» Problem statement: Word for word, print each line of the listing below; pictures stay out.

» Data provided:
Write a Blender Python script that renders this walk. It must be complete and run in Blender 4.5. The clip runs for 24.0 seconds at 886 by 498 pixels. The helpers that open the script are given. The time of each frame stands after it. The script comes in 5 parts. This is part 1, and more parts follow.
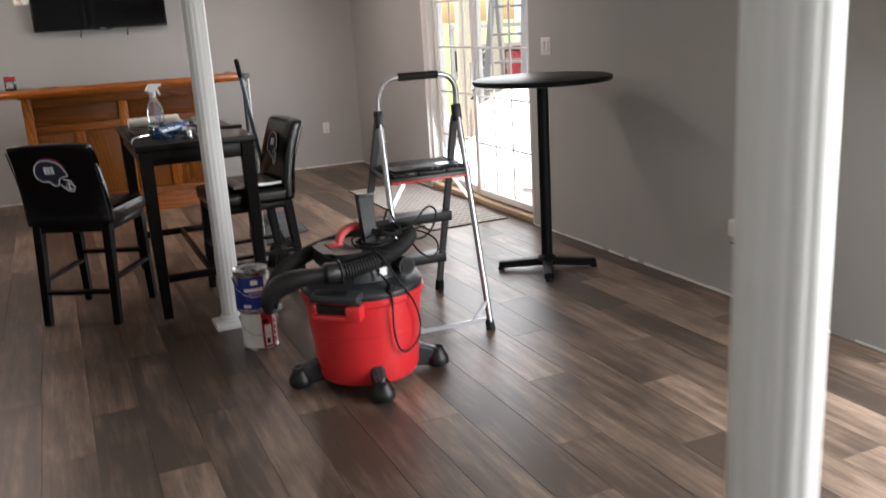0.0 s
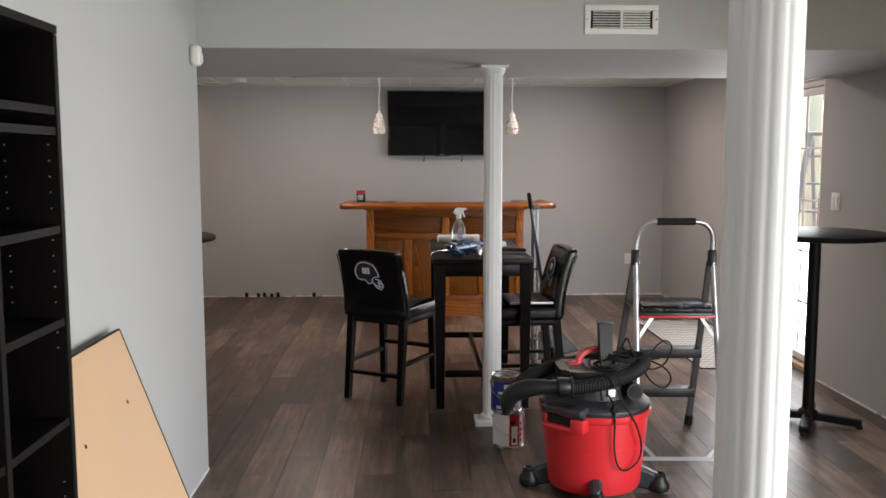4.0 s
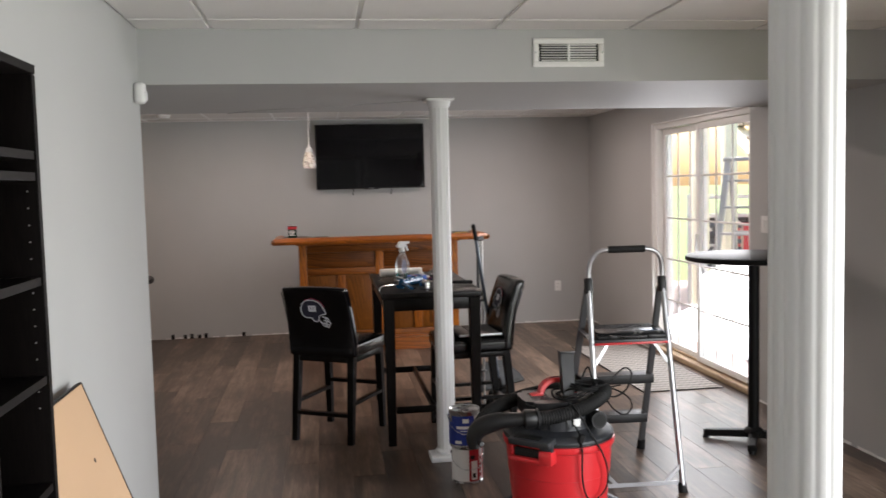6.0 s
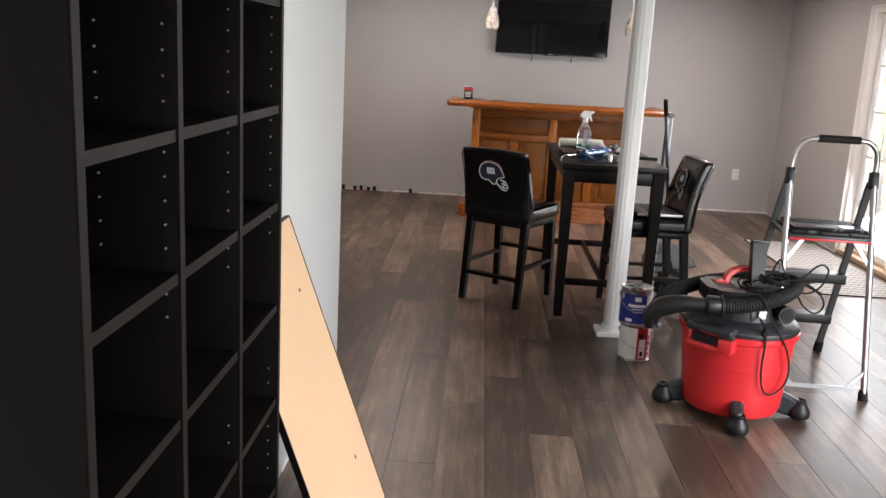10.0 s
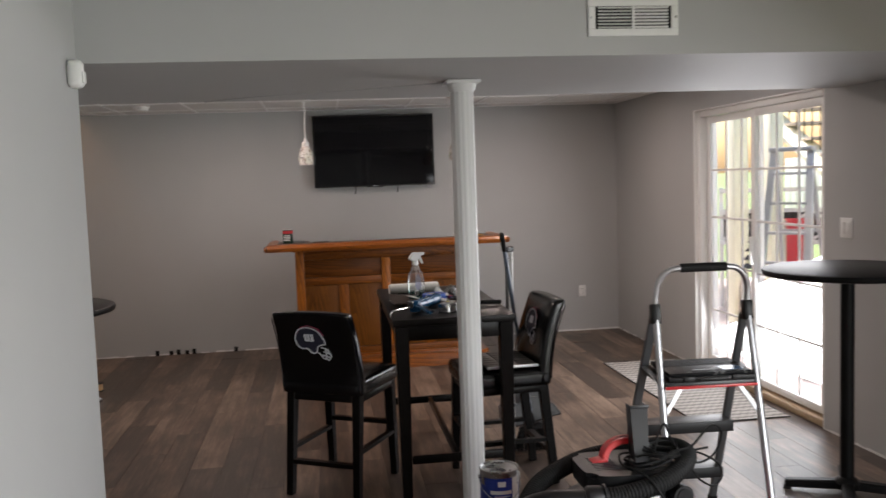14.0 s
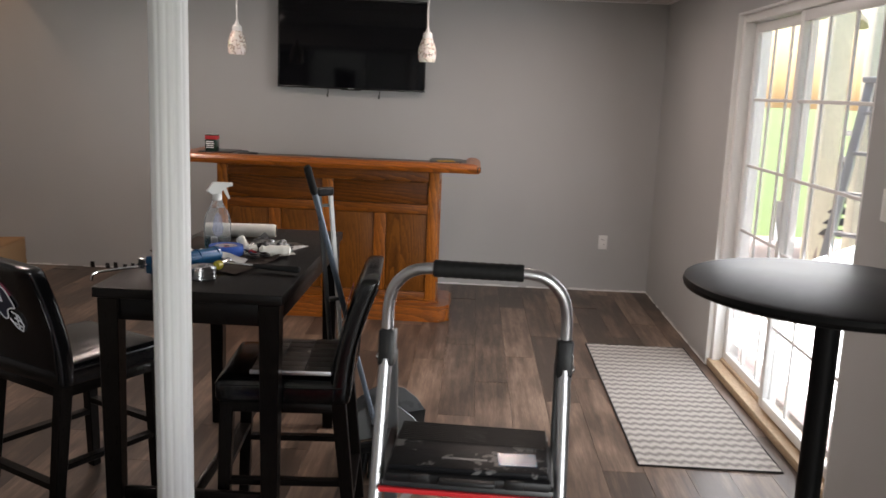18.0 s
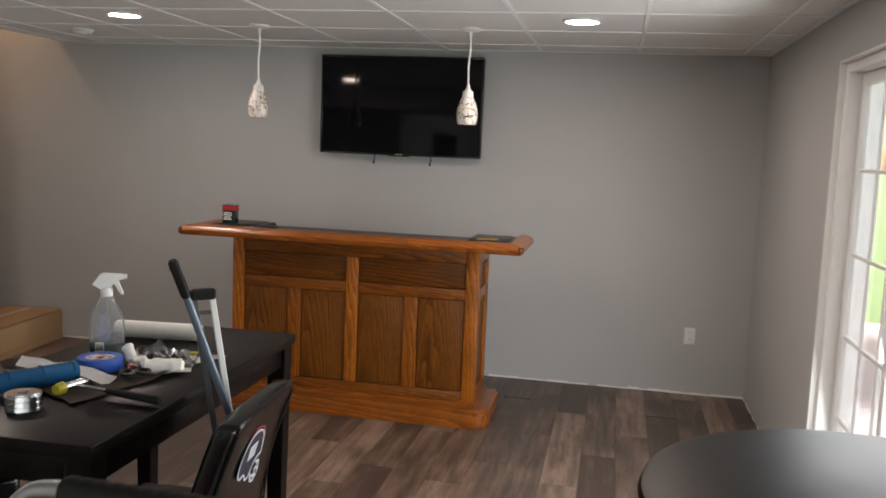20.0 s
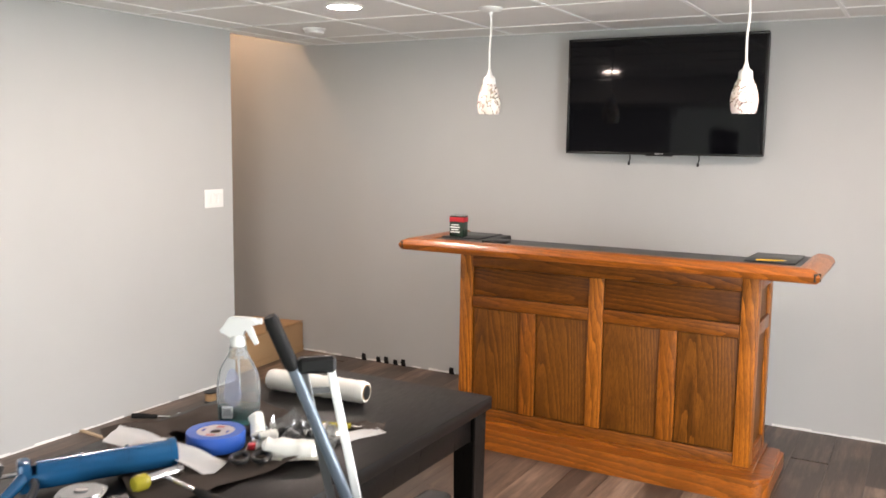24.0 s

» Result below:
Write a Blender Python script that renders this walk. It must be complete and run in Blender 4.5. The clip runs for 24.0 seconds at 886 by 498 pixels. The helpers that open the script are given. The time of each frame stands after it. The script comes in 5 parts. This is part 1, and more parts follow.
0.0 s
4.0 s
6.0 s
10.0 s
14.0 s
18.0 s
20.0 s
24.0 s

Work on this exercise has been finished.